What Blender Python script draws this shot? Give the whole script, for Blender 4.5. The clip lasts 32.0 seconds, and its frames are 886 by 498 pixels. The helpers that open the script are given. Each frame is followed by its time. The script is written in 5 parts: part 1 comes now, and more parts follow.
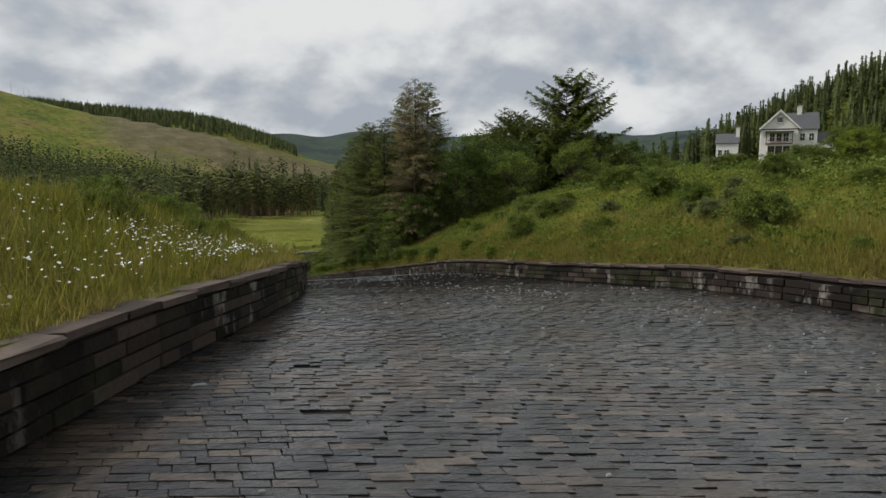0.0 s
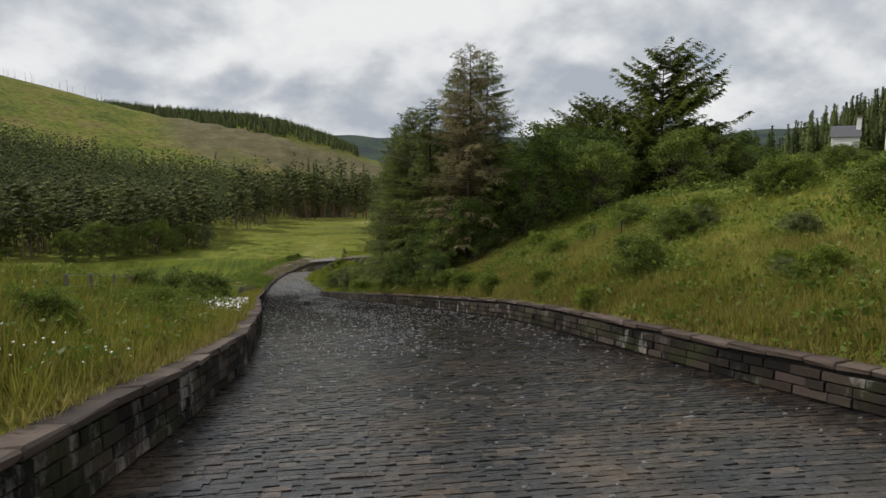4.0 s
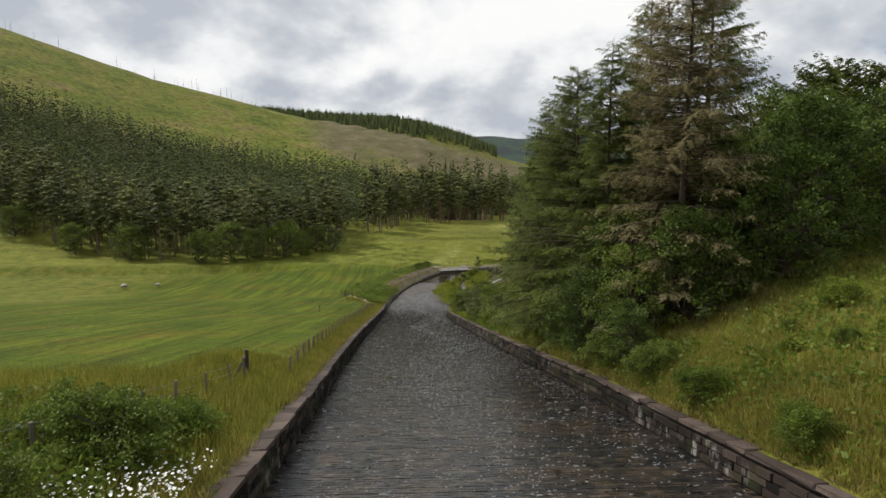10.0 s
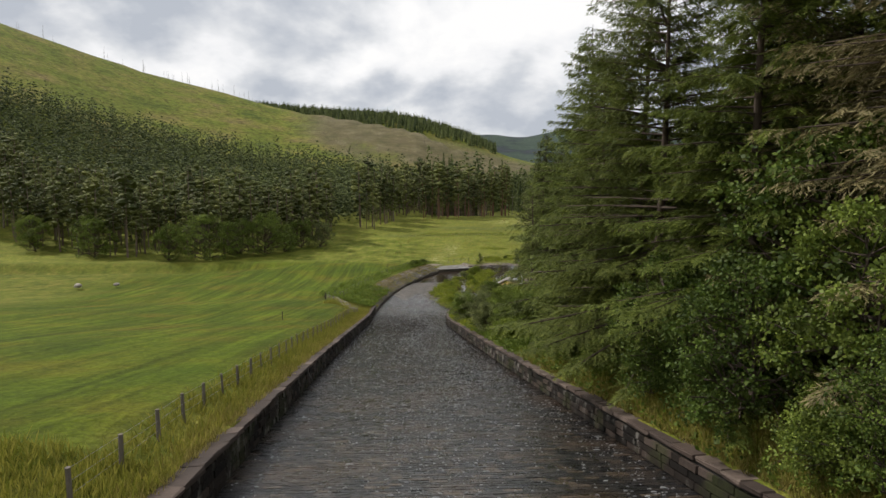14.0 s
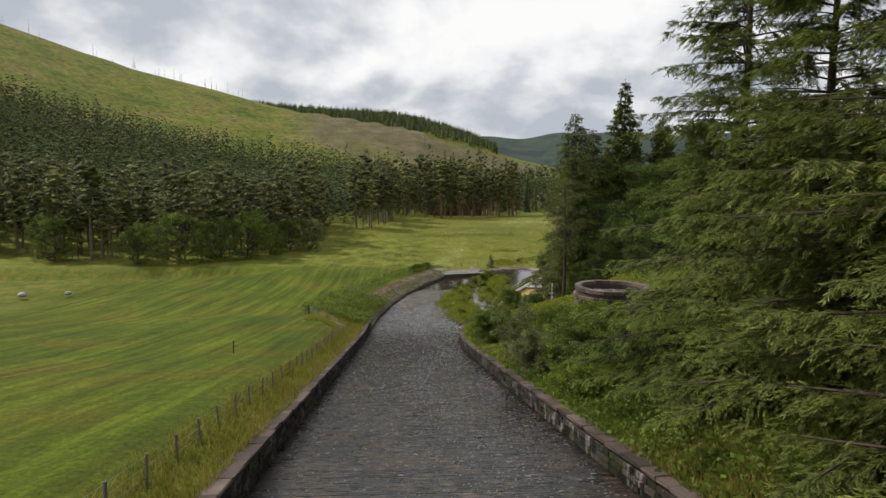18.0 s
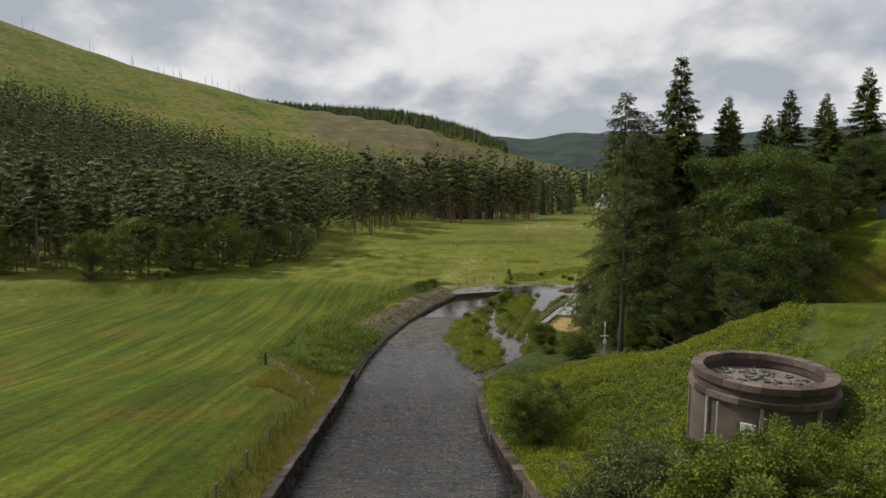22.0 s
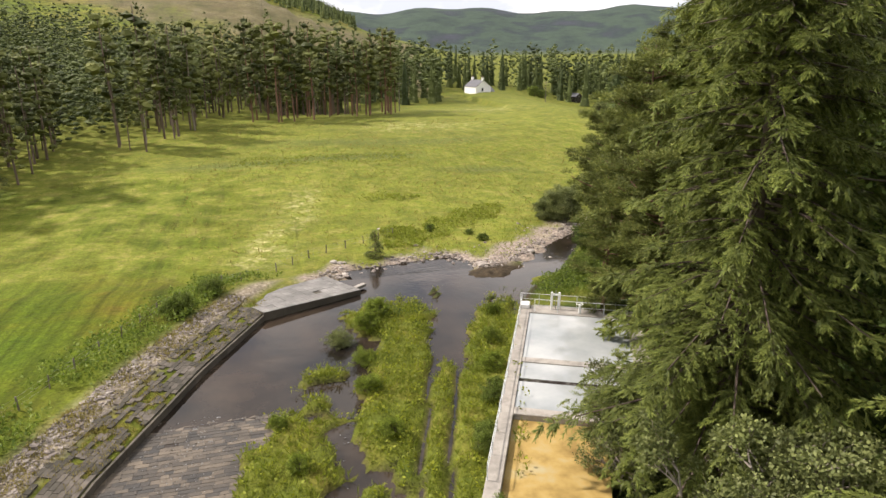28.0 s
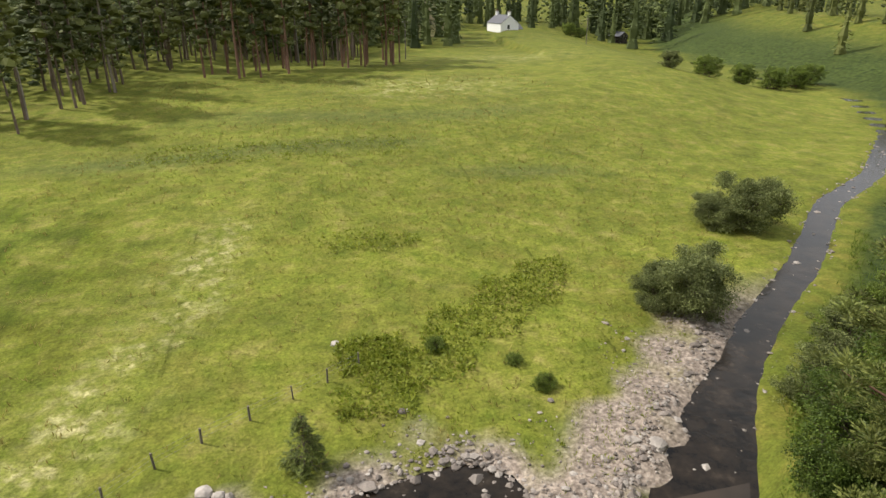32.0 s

Exercise prompt> Give every line above again exactly, with no pictures.

Response to the task>
What Blender Python script draws this shot? Give the whole script, for Blender 4.5. The clip lasts 32.0 seconds, and its frames are 886 by 498 pixels. The helpers that open the script are given. Each frame is followed by its time. The script is written in 5 parts: part 1 comes now, and more parts follow.
0.0 s
4.0 s
10.0 s
14.0 s
18.0 s
22.0 s
28.0 s
32.0 s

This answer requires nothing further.